ブロウン:シャシー、ギアボックスといった基本的な部分の設計は、ほぼ終わっているね。新車の最初期の実走テストは、8月を予定している。その段階でどのような感触が得られるか、今からすごく楽しみにしているよ。

―すでにマシン開発は、100%来季用にシフトしていると考えていいのでしょうか。

ブロウン:ほとんどそうなっていると考えてくれていい。リアサスペンションの投入後は、デザイン部門のスタッフはほとんど全員が、来季用マシンにかかりきりになる。風洞に置かれる模型も、来季を見据えたものになるしね。今後は、9月のイタリアGPの際に、最後の大きな改良型マシンが投入される。それからは、100%来季のマシン開発に集中する。

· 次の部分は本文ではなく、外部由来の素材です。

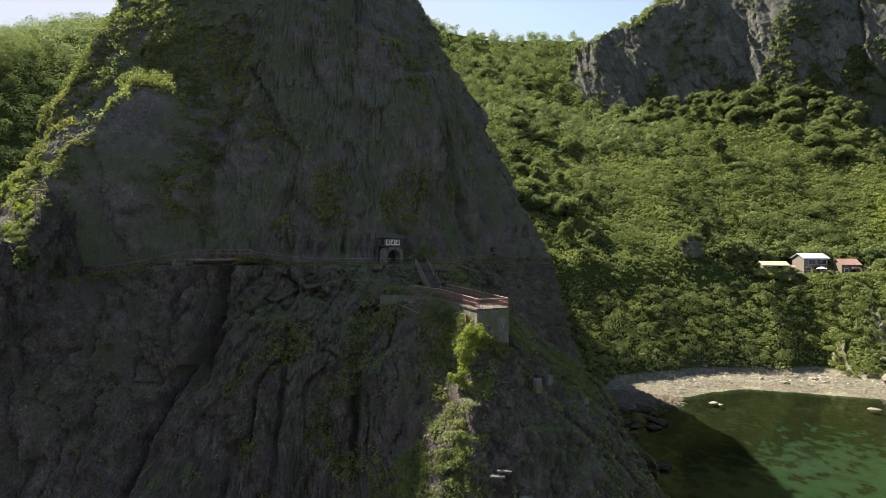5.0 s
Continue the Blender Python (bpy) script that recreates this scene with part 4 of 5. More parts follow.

―例年、日本GPには大きな改良を施したマシンが登場してきましたが。

ブロウン:残念ながら、今回はそれはない。理解してほしいのは、長期的なプランに基づいて、Hondaをトップチームにのし上げたいということだ。具体的には、3年計画の3年目にタイトルを狙う。1年目の今年は、まずはその基礎を築く作業に専念してきた。そして2年目の来年は、大きくレギュレーションが変わる。これまでトップチームが持っていたアドバンテージは、きわめて小さくなるはずだ。全チームがほとんど同じラインからスタートする、その機会を絶対に逃したくない。そのために誰よりも早く、来季のマシン開発を始めたんだ。もちろんだからといって、今シーズン後半のレースを捨てるつもりは全くない。それは今までの私の話から、わかっていただけると思う。日本GPがHondaにとって非常に大切なレースであることは、言うまでもない。イギリスGP以降、毎レースのように施している改良が、富士で結果を出してくれると確信しているよ。